• [The task]
Without the pictures, set down every line of the data exactly.

• [Data lines]
_ _ _ _ _ _ _

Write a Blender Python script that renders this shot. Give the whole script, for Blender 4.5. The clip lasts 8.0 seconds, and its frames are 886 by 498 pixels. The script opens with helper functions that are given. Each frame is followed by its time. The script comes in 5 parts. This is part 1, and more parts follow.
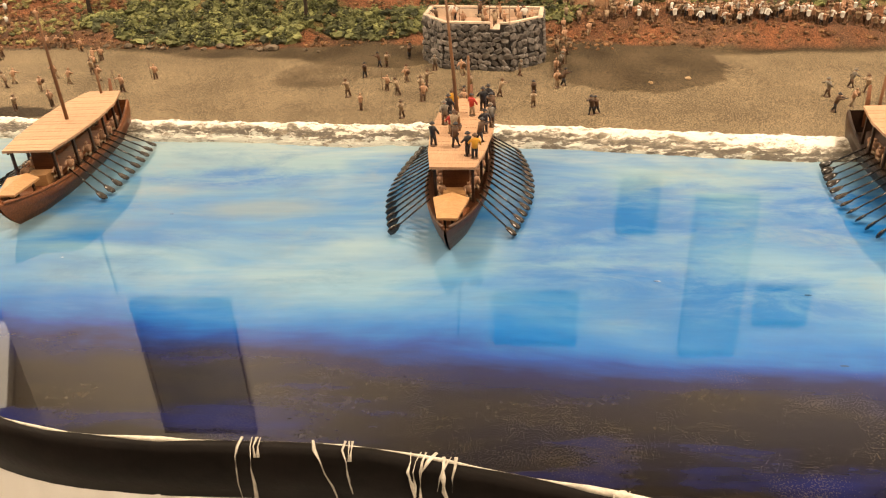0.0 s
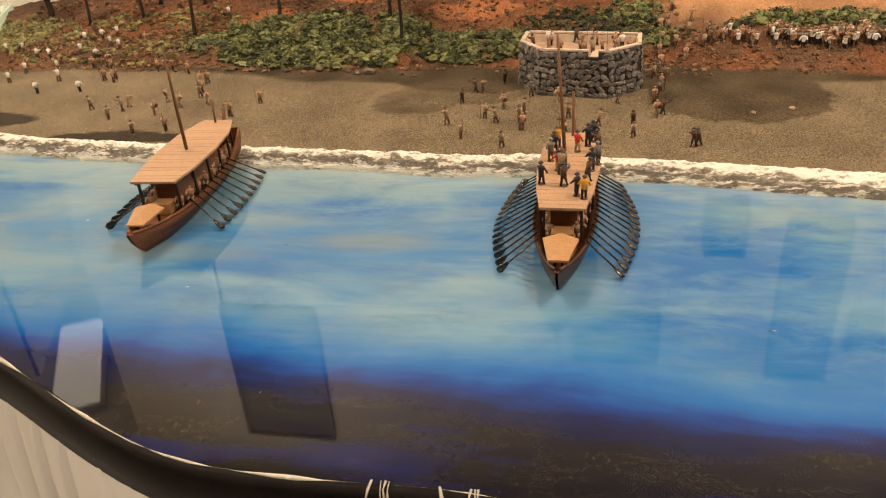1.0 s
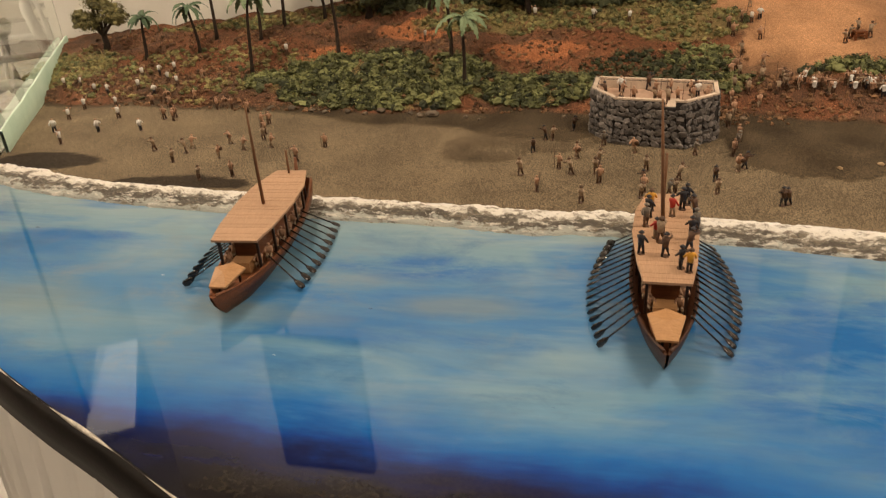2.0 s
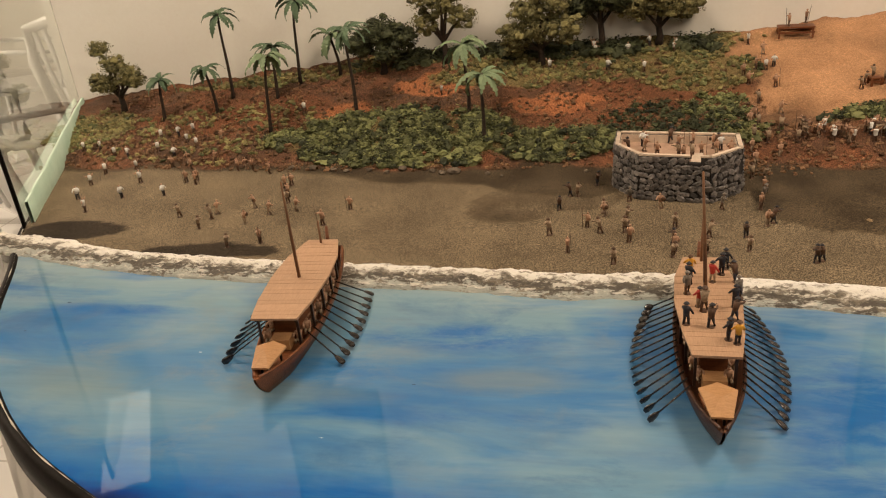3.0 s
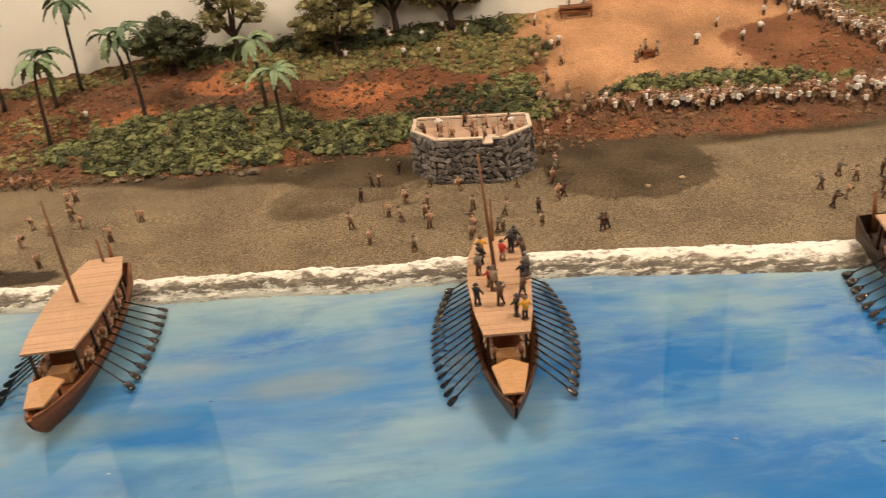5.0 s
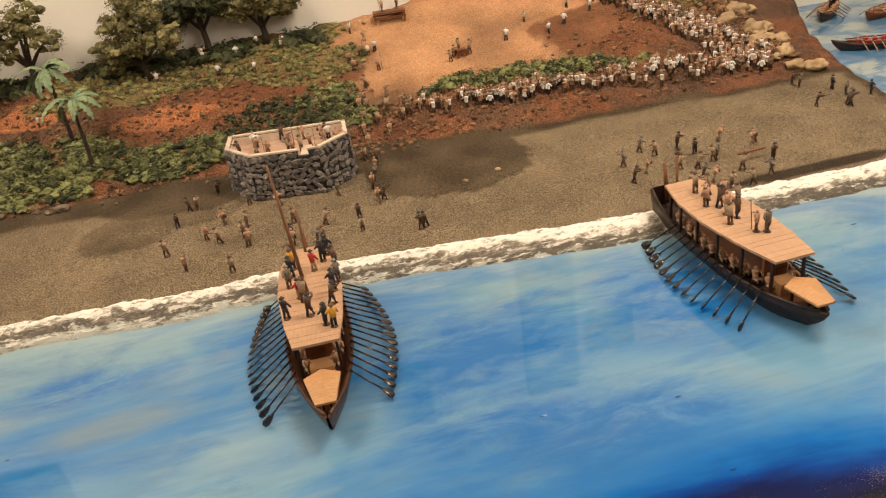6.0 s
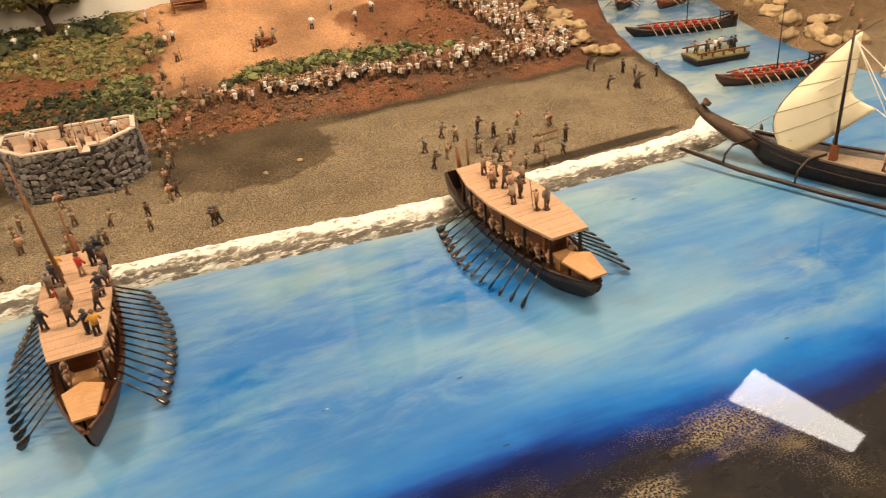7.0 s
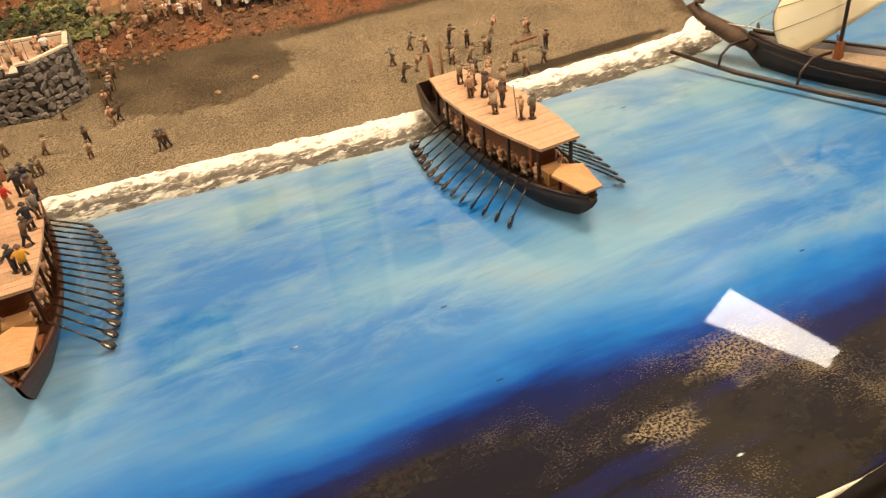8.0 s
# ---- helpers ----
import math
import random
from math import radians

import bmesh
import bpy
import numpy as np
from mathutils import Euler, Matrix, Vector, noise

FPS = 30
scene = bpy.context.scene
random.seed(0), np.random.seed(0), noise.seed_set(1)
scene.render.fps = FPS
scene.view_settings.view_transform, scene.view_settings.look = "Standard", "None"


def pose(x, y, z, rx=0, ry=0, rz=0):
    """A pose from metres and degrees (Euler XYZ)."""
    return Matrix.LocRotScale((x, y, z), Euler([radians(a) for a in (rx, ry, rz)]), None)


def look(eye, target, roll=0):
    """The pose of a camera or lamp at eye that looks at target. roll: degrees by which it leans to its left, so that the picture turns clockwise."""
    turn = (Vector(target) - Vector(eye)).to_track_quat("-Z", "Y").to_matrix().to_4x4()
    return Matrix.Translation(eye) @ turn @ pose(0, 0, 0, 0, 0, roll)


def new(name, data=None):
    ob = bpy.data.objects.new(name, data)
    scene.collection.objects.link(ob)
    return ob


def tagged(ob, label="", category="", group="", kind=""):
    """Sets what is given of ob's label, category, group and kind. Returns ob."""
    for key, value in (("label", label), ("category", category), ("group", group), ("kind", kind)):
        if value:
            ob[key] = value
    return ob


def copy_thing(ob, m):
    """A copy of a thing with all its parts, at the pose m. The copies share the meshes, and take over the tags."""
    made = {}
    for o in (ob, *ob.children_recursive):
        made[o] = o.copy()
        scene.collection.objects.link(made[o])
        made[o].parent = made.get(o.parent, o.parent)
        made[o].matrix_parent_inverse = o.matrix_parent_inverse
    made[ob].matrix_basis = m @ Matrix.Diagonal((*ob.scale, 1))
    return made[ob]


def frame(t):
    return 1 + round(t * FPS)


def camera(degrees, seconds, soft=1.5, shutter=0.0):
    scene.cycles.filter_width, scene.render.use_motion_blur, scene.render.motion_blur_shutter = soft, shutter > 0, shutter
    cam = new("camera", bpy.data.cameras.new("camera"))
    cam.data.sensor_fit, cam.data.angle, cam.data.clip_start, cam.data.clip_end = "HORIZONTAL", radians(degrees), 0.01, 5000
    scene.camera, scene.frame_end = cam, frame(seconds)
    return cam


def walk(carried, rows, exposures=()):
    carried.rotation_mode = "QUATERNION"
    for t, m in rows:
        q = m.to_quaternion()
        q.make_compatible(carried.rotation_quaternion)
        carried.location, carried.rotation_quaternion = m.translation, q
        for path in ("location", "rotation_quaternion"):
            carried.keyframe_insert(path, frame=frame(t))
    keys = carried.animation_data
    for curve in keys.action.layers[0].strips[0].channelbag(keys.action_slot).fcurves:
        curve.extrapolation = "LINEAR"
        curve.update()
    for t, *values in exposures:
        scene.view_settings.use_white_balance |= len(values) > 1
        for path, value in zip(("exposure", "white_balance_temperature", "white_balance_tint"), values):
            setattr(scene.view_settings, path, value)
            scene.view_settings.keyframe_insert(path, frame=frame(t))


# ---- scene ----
cam = camera(59.4, 8.0, soft=1.15, shutter=0.15)
PATH = [
    (0, (0.242, 0.16, 0.4), (0.052, 1.896, -0.574), -2.7),
    (0.5, (0.224, 0.131, 0.44), (0.005, 1.871, -0.522), -0.7),
    (1, (0.198, 0.159, 0.447), (-0.162, 1.874, -0.517), -4.2),
    (1.5, (0.132, 0.174, 0.453), (-0.207, 1.866, -0.559), -2.7),
    (2, (0.107, 0.199, 0.491), (-0.302, 1.924, -0.436), -4.0),
    (2.2, (0.073, 0.205, 0.505), (-0.297, 1.959, -0.383), -3.8),
    (3.3, (0.059, 0.218, 0.545), (-0.374, 1.974, -0.309), -6.3),
    (3.5, (0.06, 0.221, 0.539), (-0.382, 1.974, -0.317), -6.5),
    (4, (0.054, 0.221, 0.533), (-0.401, 1.968, -0.327), -7.0),
    (4.5, (0.072, 0.237, 0.526), (-0.253, 2.002, -0.357), -7.4),
    (4.9, (0.106, 0.24, 0.532), (0.024, 2.02, -0.377), -6.3),
    (5, (0.121, 0.238, 0.532), (0.103, 2.017, -0.382), -6.0),
    (5.2, (0.153, 0.238, 0.526), (0.226, 2.013, -0.393), -6.6),
    (6.3, (0.215, 0.231, 0.508), (0.596, 1.961, -0.422), -7.7),
    (6.5, (0.231, 0.237, 0.501), (0.682, 1.943, -0.44), -7.2),
    (7, (0.284, 0.223, 0.488), (0.919, 1.85, -0.487), -5.8),
    (7.5, (0.315, 0.23, 0.47), (1.043, 1.79, -0.547), -5.5),
    (7.7, (0.306, 0.253, 0.454), (1.042, 1.776, -0.612), -5.4),
    (8, (0.3, 0.292, 0.431), (0.954, 1.807, -0.697), -6.6),
]
STOPS = [(0, 0.86, 7050, 10), (0.5, 0.82, 7000, 10), (1.0, 0.33, 6750, 10), (1.5, 0.27, 6650, 10), (2.0, -0.10, 6550, 10), (3.3, -0.11, 6450, 10), (4.0, -0.11, 6450, 10), (4.5, 0.05, 6500, 10), (5.0, 0.33, 6450, 10), (6.4, 0.33, 6450, 10), (7.0, 0.60, 6900, 10), (7.5, 0.74, 7100, 10), (8.0, 0.74, 7100, 10)]
walk(cam, [(t, look(eye, target, roll)) for t, eye, target, roll in PATH], STOPS)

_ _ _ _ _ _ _

• [Written answer]
Write a Blender Python script that renders this shot. Give the whole script, for Blender 4.5. The clip lasts 8.0 seconds, and its frames are 886 by 498 pixels. The script opens with helper functions that are given. Each frame is followed by its time. The script comes in 5 parts. This is part 1, and more parts follow.
0.0 s
1.0 s
2.0 s
3.0 s
5.0 s
6.0 s
7.0 s
8.0 s
# ---- helpers ----
import math
import random
from math import radians

import bmesh
import bpy
import numpy as np
from mathutils import Euler, Matrix, Vector, noise

FPS = 30
scene = bpy.context.scene
random.seed(0), np.random.seed(0), noise.seed_set(1)
scene.render.fps = FPS
scene.view_settings.view_transform, scene.view_settings.look = "Standard", "None"


def pose(x, y, z, rx=0, ry=0, rz=0):
    """A pose from metres and degrees (Euler XYZ)."""
    return Matrix.LocRotScale((x, y, z), Euler([radians(a) for a in (rx, ry, rz)]), None)


def look(eye, target, roll=0):
    """The pose of a camera or lamp at eye that looks at target. roll: degrees by which it leans to its left, so that the picture turns clockwise."""
    turn = (Vector(target) - Vector(eye)).to_track_quat("-Z", "Y").to_matrix().to_4x4()
    return Matrix.Translation(eye) @ turn @ pose(0, 0, 0, 0, 0, roll)


def new(name, data=None):
    ob = bpy.data.objects.new(name, data)
    scene.collection.objects.link(ob)
    return ob


def tagged(ob, label="", category="", group="", kind=""):
    """Sets what is given of ob's label, category, group and kind. Returns ob."""
    for key, value in (("label", label), ("category", category), ("group", group), ("kind", kind)):
        if value:
            ob[key] = value
    return ob


def copy_thing(ob, m):
    """A copy of a thing with all its parts, at the pose m. The copies share the meshes, and take over the tags."""
    made = {}
    for o in (ob, *ob.children_recursive):
        made[o] = o.copy()
        scene.collection.objects.link(made[o])
        made[o].parent = made.get(o.parent, o.parent)
        made[o].matrix_parent_inverse = o.matrix_parent_inverse
    made[ob].matrix_basis = m @ Matrix.Diagonal((*ob.scale, 1))
    return made[ob]


def frame(t):
    return 1 + round(t * FPS)


def camera(degrees, seconds, soft=1.5, shutter=0.0):
    scene.cycles.filter_width, scene.render.use_motion_blur, scene.render.motion_blur_shutter = soft, shutter > 0, shutter
    cam = new("camera", bpy.data.cameras.new("camera"))
    cam.data.sensor_fit, cam.data.angle, cam.data.clip_start, cam.data.clip_end = "HORIZONTAL", radians(degrees), 0.01, 5000
    scene.camera, scene.frame_end = cam, frame(seconds)
    return cam


def walk(carried, rows, exposures=()):
    carried.rotation_mode = "QUATERNION"
    for t, m in rows:
        q = m.to_quaternion()
        q.make_compatible(carried.rotation_quaternion)
        carried.location, carried.rotation_quaternion = m.translation, q
        for path in ("location", "rotation_quaternion"):
            carried.keyframe_insert(path, frame=frame(t))
    keys = carried.animation_data
    for curve in keys.action.layers[0].strips[0].channelbag(keys.action_slot).fcurves:
        curve.extrapolation = "LINEAR"
        curve.update()
    for t, *values in exposures:
        scene.view_settings.use_white_balance |= len(values) > 1
        for path, value in zip(("exposure", "white_balance_temperature", "white_balance_tint"), values):
            setattr(scene.view_settings, path, value)
            scene.view_settings.keyframe_insert(path, frame=frame(t))


# ---- scene ----
cam = camera(59.4, 8.0, soft=1.15, shutter=0.15)
PATH = [
    (0, (0.242, 0.16, 0.4), (0.052, 1.896, -0.574), -2.7),
    (0.5, (0.224, 0.131, 0.44), (0.005, 1.871, -0.522), -0.7),
    (1, (0.198, 0.159, 0.447), (-0.162, 1.874, -0.517), -4.2),
    (1.5, (0.132, 0.174, 0.453), (-0.207, 1.866, -0.559), -2.7),
    (2, (0.107, 0.199, 0.491), (-0.302, 1.924, -0.436), -4.0),
    (2.2, (0.073, 0.205, 0.505), (-0.297, 1.959, -0.383), -3.8),
    (3.3, (0.059, 0.218, 0.545), (-0.374, 1.974, -0.309), -6.3),
    (3.5, (0.06, 0.221, 0.539), (-0.382, 1.974, -0.317), -6.5),
    (4, (0.054, 0.221, 0.533), (-0.401, 1.968, -0.327), -7.0),
    (4.5, (0.072, 0.237, 0.526), (-0.253, 2.002, -0.357), -7.4),
    (4.9, (0.106, 0.24, 0.532), (0.024, 2.02, -0.377), -6.3),
    (5, (0.121, 0.238, 0.532), (0.103, 2.017, -0.382), -6.0),
    (5.2, (0.153, 0.238, 0.526), (0.226, 2.013, -0.393), -6.6),
    (6.3, (0.215, 0.231, 0.508), (0.596, 1.961, -0.422), -7.7),
    (6.5, (0.231, 0.237, 0.501), (0.682, 1.943, -0.44), -7.2),
    (7, (0.284, 0.223, 0.488), (0.919, 1.85, -0.487), -5.8),
    (7.5, (0.315, 0.23, 0.47), (1.043, 1.79, -0.547), -5.5),
    (7.7, (0.306, 0.253, 0.454), (1.042, 1.776, -0.612), -5.4),
    (8, (0.3, 0.292, 0.431), (0.954, 1.807, -0.697), -6.6),
]
STOPS = [(0, 0.86, 7050, 10), (0.5, 0.82, 7000, 10), (1.0, 0.33, 6750, 10), (1.5, 0.27, 6650, 10), (2.0, -0.10, 6550, 10), (3.3, -0.11, 6450, 10), (4.0, -0.11, 6450, 10), (4.5, 0.05, 6500, 10), (5.0, 0.33, 6450, 10), (6.4, 0.33, 6450, 10), (7.0, 0.60, 6900, 10), (7.5, 0.74, 7100, 10), (8.0, 0.74, 7100, 10)]
walk(cam, [(t, look(eye, target, roll)) for t, eye, target, roll in PATH], STOPS)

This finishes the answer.